- Stated problem:
Images are not part of the copy; write out the rest of the data exactly as given.
#### Dataset content
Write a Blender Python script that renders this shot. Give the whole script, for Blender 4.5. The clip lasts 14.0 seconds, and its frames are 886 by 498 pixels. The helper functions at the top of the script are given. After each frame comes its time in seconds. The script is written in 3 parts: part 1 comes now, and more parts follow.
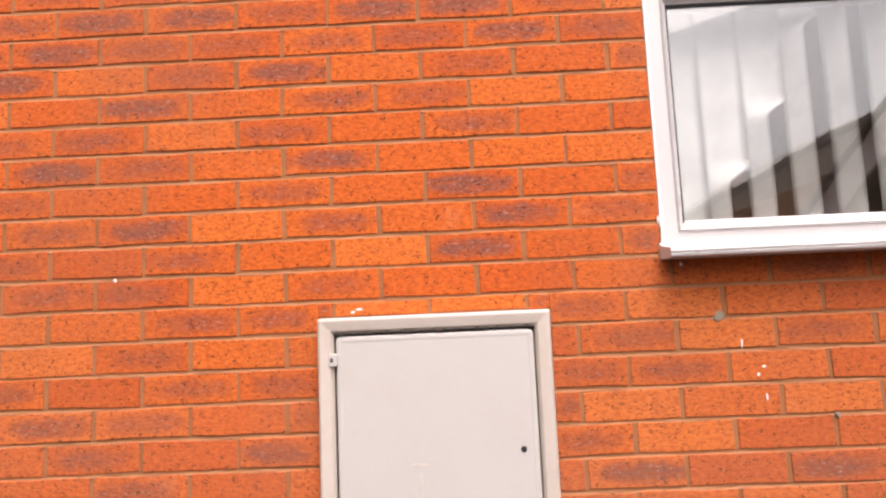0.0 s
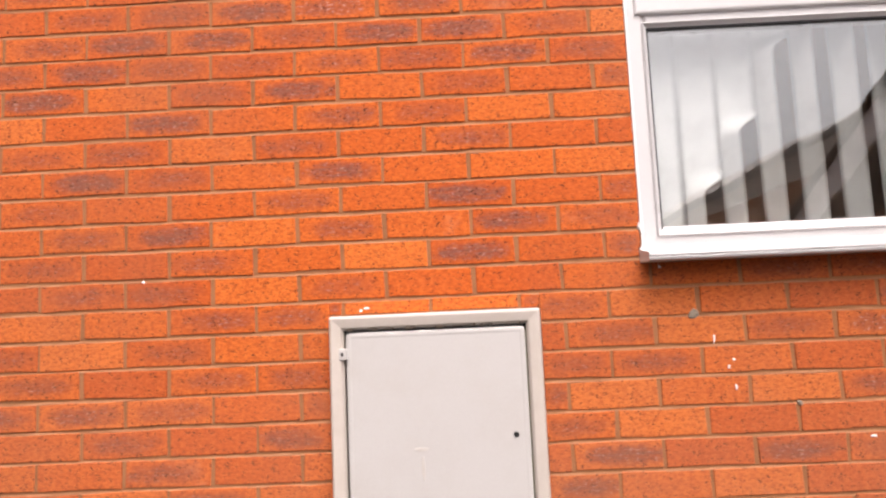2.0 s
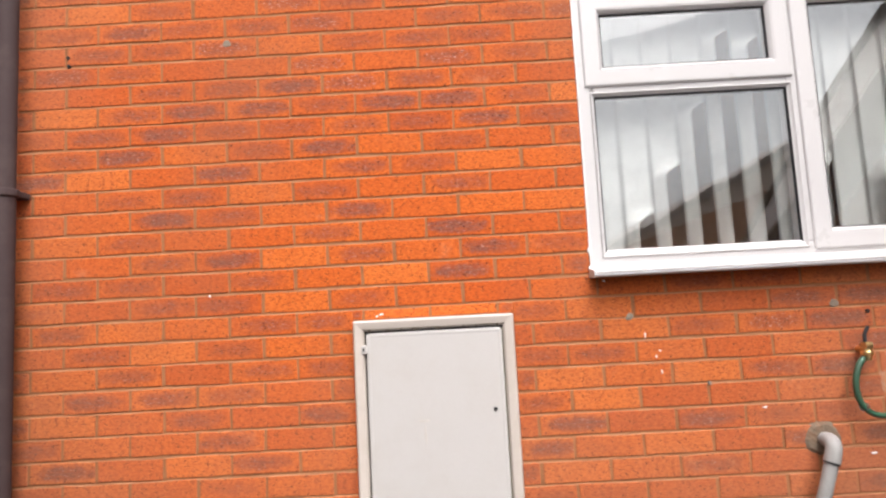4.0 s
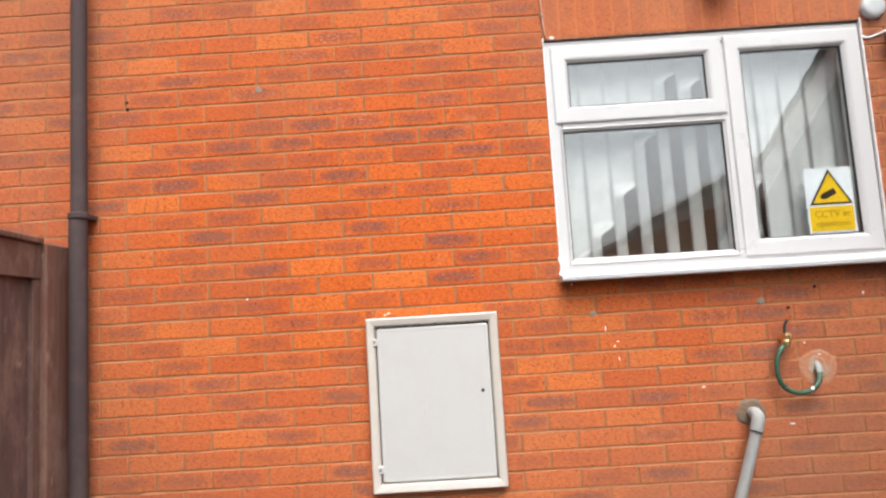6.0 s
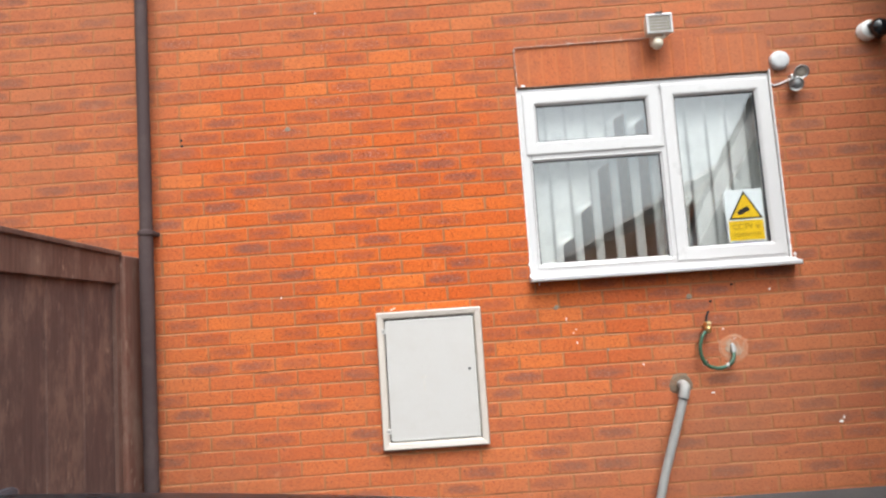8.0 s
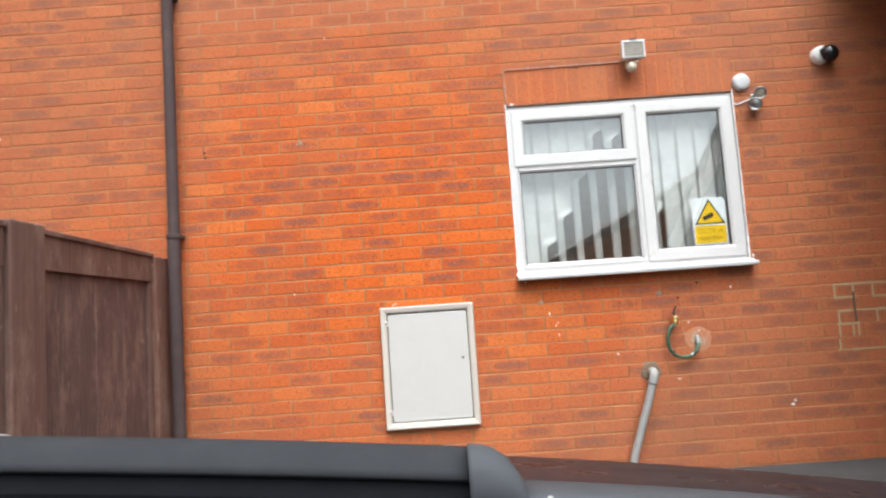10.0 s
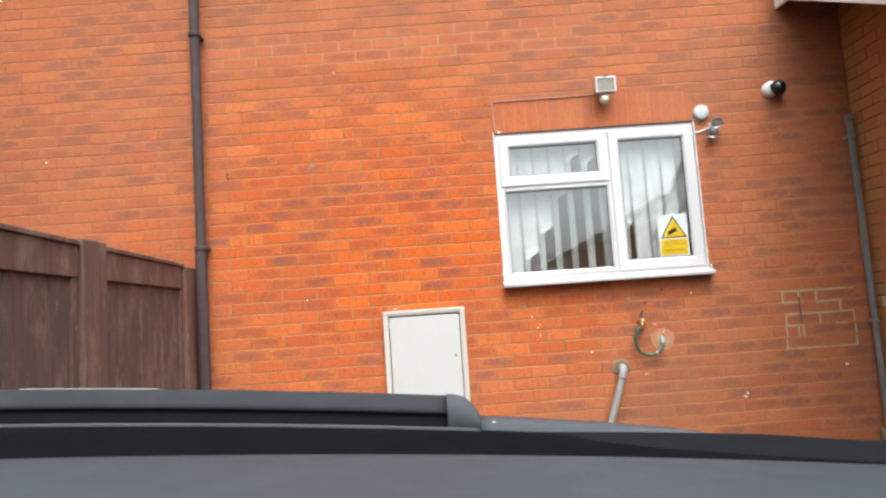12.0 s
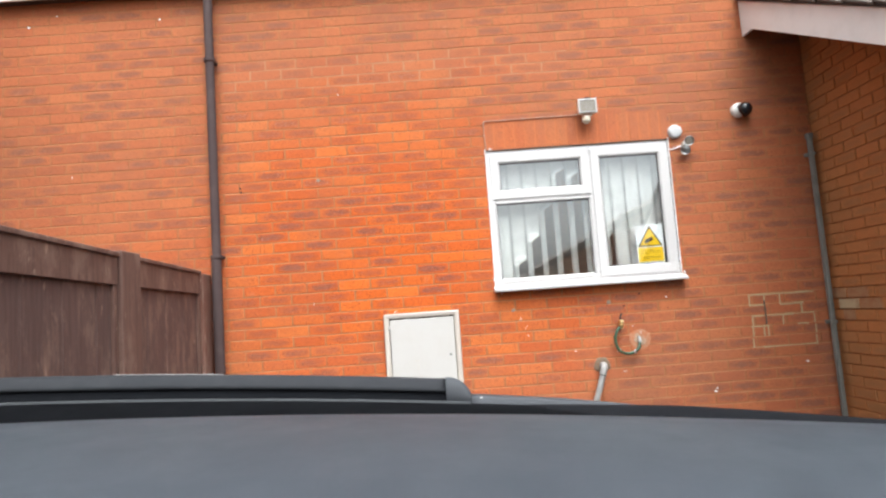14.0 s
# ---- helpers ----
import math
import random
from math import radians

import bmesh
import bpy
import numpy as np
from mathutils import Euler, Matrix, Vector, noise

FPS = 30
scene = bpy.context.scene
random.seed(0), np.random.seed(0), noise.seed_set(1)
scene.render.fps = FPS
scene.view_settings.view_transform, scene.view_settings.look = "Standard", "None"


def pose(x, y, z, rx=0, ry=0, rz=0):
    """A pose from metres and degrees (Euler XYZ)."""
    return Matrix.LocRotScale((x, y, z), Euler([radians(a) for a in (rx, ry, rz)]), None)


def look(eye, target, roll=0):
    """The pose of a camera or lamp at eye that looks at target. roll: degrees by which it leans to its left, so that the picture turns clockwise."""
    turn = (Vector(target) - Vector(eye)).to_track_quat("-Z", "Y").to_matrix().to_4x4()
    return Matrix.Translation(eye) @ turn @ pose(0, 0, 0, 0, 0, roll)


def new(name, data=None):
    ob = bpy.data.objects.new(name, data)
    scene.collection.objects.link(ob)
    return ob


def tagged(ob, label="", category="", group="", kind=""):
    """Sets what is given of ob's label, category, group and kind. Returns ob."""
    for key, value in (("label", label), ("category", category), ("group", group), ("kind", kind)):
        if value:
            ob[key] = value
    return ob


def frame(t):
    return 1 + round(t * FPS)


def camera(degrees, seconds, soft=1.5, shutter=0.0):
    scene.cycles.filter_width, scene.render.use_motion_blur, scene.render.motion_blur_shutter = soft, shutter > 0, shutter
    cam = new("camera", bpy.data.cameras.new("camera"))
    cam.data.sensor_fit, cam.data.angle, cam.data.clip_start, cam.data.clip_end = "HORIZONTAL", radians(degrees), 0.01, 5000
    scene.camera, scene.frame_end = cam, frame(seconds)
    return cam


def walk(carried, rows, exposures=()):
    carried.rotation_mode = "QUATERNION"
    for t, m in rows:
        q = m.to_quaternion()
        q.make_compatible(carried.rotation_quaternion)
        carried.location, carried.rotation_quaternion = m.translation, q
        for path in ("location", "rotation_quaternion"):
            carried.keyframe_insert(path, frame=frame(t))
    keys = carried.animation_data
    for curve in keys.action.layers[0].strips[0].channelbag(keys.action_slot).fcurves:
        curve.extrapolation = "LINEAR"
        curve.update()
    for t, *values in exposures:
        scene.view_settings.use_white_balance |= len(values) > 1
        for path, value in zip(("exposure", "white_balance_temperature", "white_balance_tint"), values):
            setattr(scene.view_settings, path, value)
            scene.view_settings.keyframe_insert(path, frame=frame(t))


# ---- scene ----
cam = camera(69.5, 14.0, soft=2.4)


def aim(x, y, z, yaw, pitch, roll):
    """A camera at a place, turned to its left from +y by yaw, up by pitch, leaning by roll (degrees)."""
    a, b = radians(yaw), radians(pitch)
    way = Vector((-math.sin(a) * math.cos(b), math.cos(a) * math.cos(b), math.sin(b)))
    eye = Vector((x, y, z))
    return look(eye, eye + way, roll)


PATH = [
    (0.0, 0.0673, -1.4872, 0.9986, 1.205, 6.52, -2.46),
    (0.5, 0.0596, -1.5396, 1.0093, 0.896, 5.993, -2.439),
    (1.0, 0.0498, -1.5769, 1.0123, 0.576, 6.311, -2.457),
    (1.5, 0.0552, -1.5882, 1.0099, 0.729, 6.024, -2.46),
    (2.0, 0.0673, -1.6339, 1.0091, 1.068, 5.933, -2.541),
    (2.5, 0.0671, -1.7548, 1.0092, 0.844, 6.184, -2.674),
    (3.0, 0.0604, -1.9041, 1.0172, 0.457, 6.064, -2.957),
    (5.5, 0.1061, -2.4664, 1.0124, 0.958, 6.119, -3.237),
    (6.0, 0.1053, -2.6074, 1.0115, 0.732, 5.996, -3.476),
    (6.5, 0.1134, -2.7881, 1.0113, 0.639, 5.865, -3.711),
    (7.0, 0.1078, -2.973, 1.0096, 0.382, 5.567, -3.755),
    (7.5, 0.1171, -3.1513, 1.0133, 0.379, 5.417, -3.813),
    (8.0, 0.1243, -3.2765, 1.0106, 0.336, 5.46, -3.944),
    (10.5, 0.1368, -3.7862, 1.0096, 0.038, 4.98, -3.935),
    (11.0, 0.1453, -3.9237, 1.0029, -0.016, 5.205, -3.972),
    (11.5, 0.151, -4.058, 1.0088, -0.008, 5.384, -3.876),
    (12.0, 0.152, -4.1632, 1.0111, -0.122, 5.352, -3.9),
    (12.5, 0.1453, -4.2616, 1.0159, -0.321, 5.239, -3.978),
    (13.0, 0.1378, -4.3744, 1.0143, -0.515, 5.393, -4.06),
    (13.5, 0.1373, -4.4711, 1.0096, -0.632, 5.607, -4.072),
    (14.0, 0.1406, -4.5368, 1.0116, -0.672, 5.58, -4.061),
]
walk(cam, [(t, aim(*p)) for t, *p in PATH],
     exposures=[(0.0, 0.94, 6850, 20), (3.0, 0.93, 6600, 15), (5.5, 0.97, 6300, 8), (8.0, 1.00, 6150, 5), (10.5, 1.06, 6100, 4), (14.0, 1.20, 6150, 5)])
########
- Output of the exercise:
Write a Blender Python script that renders this shot. Give the whole script, for Blender 4.5. The clip lasts 14.0 seconds, and its frames are 886 by 498 pixels. The helper functions at the top of the script are given. After each frame comes its time in seconds. The script is written in 3 parts: part 1 comes now, and more parts follow.
0.0 s
2.0 s
4.0 s
6.0 s
8.0 s
10.0 s
12.0 s
14.0 s
# ---- helpers ----
import math
import random
from math import radians

import bmesh
import bpy
import numpy as np
from mathutils import Euler, Matrix, Vector, noise

FPS = 30
scene = bpy.context.scene
random.seed(0), np.random.seed(0), noise.seed_set(1)
scene.render.fps = FPS
scene.view_settings.view_transform, scene.view_settings.look = "Standard", "None"


def pose(x, y, z, rx=0, ry=0, rz=0):
    """A pose from metres and degrees (Euler XYZ)."""
    return Matrix.LocRotScale((x, y, z), Euler([radians(a) for a in (rx, ry, rz)]), None)


def look(eye, target, roll=0):
    """The pose of a camera or lamp at eye that looks at target. roll: degrees by which it leans to its left, so that the picture turns clockwise."""
    turn = (Vector(target) - Vector(eye)).to_track_quat("-Z", "Y").to_matrix().to_4x4()
    return Matrix.Translation(eye) @ turn @ pose(0, 0, 0, 0, 0, roll)


def new(name, data=None):
    ob = bpy.data.objects.new(name, data)
    scene.collection.objects.link(ob)
    return ob


def tagged(ob, label="", category="", group="", kind=""):
    """Sets what is given of ob's label, category, group and kind. Returns ob."""
    for key, value in (("label", label), ("category", category), ("group", group), ("kind", kind)):
        if value:
            ob[key] = value
    return ob


def frame(t):
    return 1 + round(t * FPS)


def camera(degrees, seconds, soft=1.5, shutter=0.0):
    scene.cycles.filter_width, scene.render.use_motion_blur, scene.render.motion_blur_shutter = soft, shutter > 0, shutter
    cam = new("camera", bpy.data.cameras.new("camera"))
    cam.data.sensor_fit, cam.data.angle, cam.data.clip_start, cam.data.clip_end = "HORIZONTAL", radians(degrees), 0.01, 5000
    scene.camera, scene.frame_end = cam, frame(seconds)
    return cam


def walk(carried, rows, exposures=()):
    carried.rotation_mode = "QUATERNION"
    for t, m in rows:
        q = m.to_quaternion()
        q.make_compatible(carried.rotation_quaternion)
        carried.location, carried.rotation_quaternion = m.translation, q
        for path in ("location", "rotation_quaternion"):
            carried.keyframe_insert(path, frame=frame(t))
    keys = carried.animation_data
    for curve in keys.action.layers[0].strips[0].channelbag(keys.action_slot).fcurves:
        curve.extrapolation = "LINEAR"
        curve.update()
    for t, *values in exposures:
        scene.view_settings.use_white_balance |= len(values) > 1
        for path, value in zip(("exposure", "white_balance_temperature", "white_balance_tint"), values):
            setattr(scene.view_settings, path, value)
            scene.view_settings.keyframe_insert(path, frame=frame(t))


# ---- scene ----
cam = camera(69.5, 14.0, soft=2.4)


def aim(x, y, z, yaw, pitch, roll):
    """A camera at a place, turned to its left from +y by yaw, up by pitch, leaning by roll (degrees)."""
    a, b = radians(yaw), radians(pitch)
    way = Vector((-math.sin(a) * math.cos(b), math.cos(a) * math.cos(b), math.sin(b)))
    eye = Vector((x, y, z))
    return look(eye, eye + way, roll)


PATH = [
    (0.0, 0.0673, -1.4872, 0.9986, 1.205, 6.52, -2.46),
    (0.5, 0.0596, -1.5396, 1.0093, 0.896, 5.993, -2.439),
    (1.0, 0.0498, -1.5769, 1.0123, 0.576, 6.311, -2.457),
    (1.5, 0.0552, -1.5882, 1.0099, 0.729, 6.024, -2.46),
    (2.0, 0.0673, -1.6339, 1.0091, 1.068, 5.933, -2.541),
    (2.5, 0.0671, -1.7548, 1.0092, 0.844, 6.184, -2.674),
    (3.0, 0.0604, -1.9041, 1.0172, 0.457, 6.064, -2.957),
    (5.5, 0.1061, -2.4664, 1.0124, 0.958, 6.119, -3.237),
    (6.0, 0.1053, -2.6074, 1.0115, 0.732, 5.996, -3.476),
    (6.5, 0.1134, -2.7881, 1.0113, 0.639, 5.865, -3.711),
    (7.0, 0.1078, -2.973, 1.0096, 0.382, 5.567, -3.755),
    (7.5, 0.1171, -3.1513, 1.0133, 0.379, 5.417, -3.813),
    (8.0, 0.1243, -3.2765, 1.0106, 0.336, 5.46, -3.944),
    (10.5, 0.1368, -3.7862, 1.0096, 0.038, 4.98, -3.935),
    (11.0, 0.1453, -3.9237, 1.0029, -0.016, 5.205, -3.972),
    (11.5, 0.151, -4.058, 1.0088, -0.008, 5.384, -3.876),
    (12.0, 0.152, -4.1632, 1.0111, -0.122, 5.352, -3.9),
    (12.5, 0.1453, -4.2616, 1.0159, -0.321, 5.239, -3.978),
    (13.0, 0.1378, -4.3744, 1.0143, -0.515, 5.393, -4.06),
    (13.5, 0.1373, -4.4711, 1.0096, -0.632, 5.607, -4.072),
    (14.0, 0.1406, -4.5368, 1.0116, -0.672, 5.58, -4.061),
]
walk(cam, [(t, aim(*p)) for t, *p in PATH],
     exposures=[(0.0, 0.94, 6850, 20), (3.0, 0.93, 6600, 15), (5.5, 0.97, 6300, 8), (8.0, 1.00, 6150, 5), (10.5, 1.06, 6100, 4), (14.0, 1.20, 6150, 5)])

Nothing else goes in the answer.